Overview: Enbridge’s proposed tunnel undergoes environmental review
It was July 2010: Jennie Hoffmann was living in Marshall, when she noticed a strange smell.
“I called the police and said, ‘there's this really funny smell outside. It's just been all day. And tonight it's still there,’” she said.
Hoffmann said the police told her there wasn’t any serious issue.
“My son and I actually went down to the Ceresco Dam to check it out,” Hoffmann said. “We were breathing all that terrible smell and saw, ‘oh my gosh, look at that black stuff in the water.” I mean, it took the community a while to wrap their head around what had happened.”
At the time, Hoffmann didn’t realize she was seeing what would be considered one of the largest inland oil spills in US history.
Line 6B, owned and operated by Enbridge, burst and released a million gallons of crude oil into the Kalamazoo River. It took five years of clean-up efforts and more than a billion dollars to restore the river.
Over a decade later, Hoffmann hasn’t forgotten the spill. Today, she lives in Moran Township, and her home overlooks the Straits of Mackinac.
“Sometimes, [the Straits are] as clear as glass, very little movement,” Hoffmann said.
Since she moved to Moran, Hoffmann said she’s feared a repeat of the Marshall spill. But now, she’s worried about the potential adverse impacts from the Great Lakes Tunnel project. She said the state should stop investing in fossil fuels and focus on sustainable energy.
“If we are trying to upgrade a system, why are we going back in time and making it worse? I don’t get that at all,” she said.
On a tour, Hoffmann takes me to the shoreline where the current pipeline crosses the Straits - and where the proposed tunnel would be constructed.
“It doesn’t look like much, does it?” she said. “So the tunnel is between here and Patty Peek’s house. That’s the proposed tunnel, I believe.”
The four-mile tunnel would be drilled under the lake bed, and a new pipeline would be installed inside. The State of Michigan would own the tunnel, but Enbridge would be responsible for the cost of construction and maintenance.
Enbridge declined to interview on this topic, but in an email, company spokesperson Ryan Duffy said the tunnel will make the “safe pipeline even safer” - and ensure the delivery of energy without the risk of another anchor strike.
The original 2018 cost estimate for the tunnel was $500 million. Duffy said an updated number is to be determined, but Enbridge has already spent more than $100 million on the project.
Construction of the tunnel would take four years, but the project’s completion depends on state permitting.
The tunnel is currently being assessed by the Army Corps of Engineers for an environmental impact statement or EIS. The EIS will consider the effects of the tunnel on water quality, cultural resources, treaty rights, public health and climate change, among other factors.
Carrie Fox is a public affairs specialist with the Army Corps. She said the EIS is wrapping up the scoping phase - in which the Army Corps collects public comments.

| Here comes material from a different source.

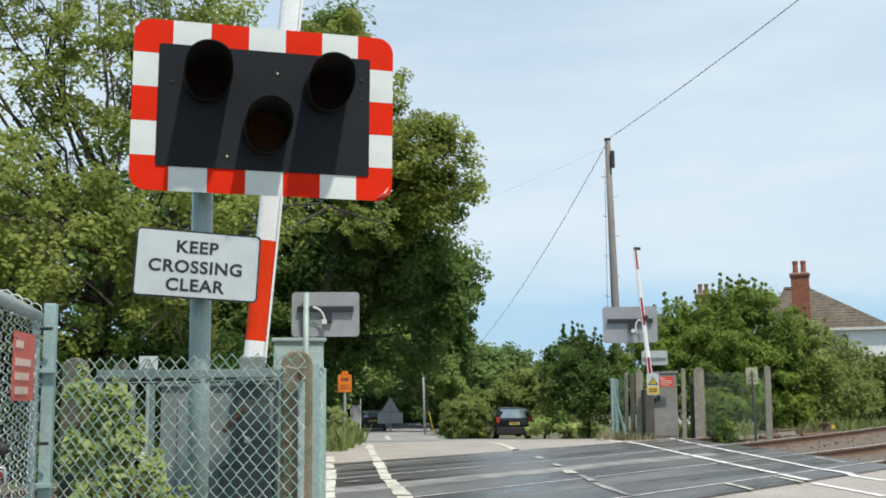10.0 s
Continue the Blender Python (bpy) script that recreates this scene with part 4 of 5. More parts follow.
tree("tree", "tall tree with sunlit olive green foliage and bare twigs", "tree", (0.9, 36.2, -0.3), OLIVE, 0.3, 0.066, 0.5, 145, M_OLIVE, 13, fill=1.2, trunk_to=(3.6, 34.9, 8.0), twigs=0.6)
FAR = [(12.62, 81.5, 2.97, 2.97), (16.38, 85.88, 2.72, 2.7), (20.25, 91.5, 3.22, 1.94), (23.12, 97.25, 3.72, 1.8), (14.62, 83.62, 4.84, 1.98), (18.5, 88.0, 1.34, 2.09), (14.38, 82.5, 0.84, 2.0)]
tree("tree", "distant green trees bending over the far lane", "tree", (16.5, 87.0, -1.3), FAR, 0.25, 0.17, 0.85, 100, M_FARLEAF, 15, fill=1.4, twigs=0.1)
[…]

“The limits [of the EIS] are kind of hard to talk about because the reason we're doing the EIS study is so that we can learn what those limits are,” Fox said. “The scoping process will help the Corps of Engineers identify the scope, and range of issues to be analyzed in the EIS.”
After the scoping phase, the Army Corps will release a draft for public review. The final EIS will describe the potential impacts of the tunnel project and identify alternatives. Fox says the whole process will likely take 2-3 years to complete.
“A shortcut through the Straits of Mackinac, where we've got 20% of the available freshwater resources is just absolutely unconscionable, we would never permit that today,” said Roger Gauthier.
Gauthier is an environmental consultant and former hydrologist with the Army Corps of Engineers. He said pipelines are the safest way to transport oil, but the need to do it through the Straits is unnecessary.
As far as the EIS, Gauthier said he has faith the Army Corps will do a thorough job in their environmental review. He just hopes the focus on the risk associated with the existing pipeline isn’t lost in discussions of the tunnel.
“We're still looking at the risk of failure of that line, and not following this shiny object called the Great Lakes tunnel,” he said.
Back in Moran Township, Jennie Hoffmann said she’s not sure what to expect, as far as Line 5 is concerned. She said she just hopes that Michiganders - who care for and love their water - recognize they’re all on the same side.
Arguments concerned with energy or jobs, she said, are a distraction from the issue at hand.
“It’s always Enbridge versus crazy, or Enbridge versus environmentalists,” Hoffmann said. “Really, this is the state of Michigan, this is us, why are we doing this? What’s going to happen to us?”
The tunnel still needs to be approved by the Army Corps and the Michigan Public Service Commission before the project can move forward.
Activists say they will continue to fight the tunnel project and the pipeline until it’s shutdown.
As of the publication of this story, there are nearly 10,000 comments on the online EIS public forum. The last day to submit public comments to the Army Corps of Engineers is Oct. 14.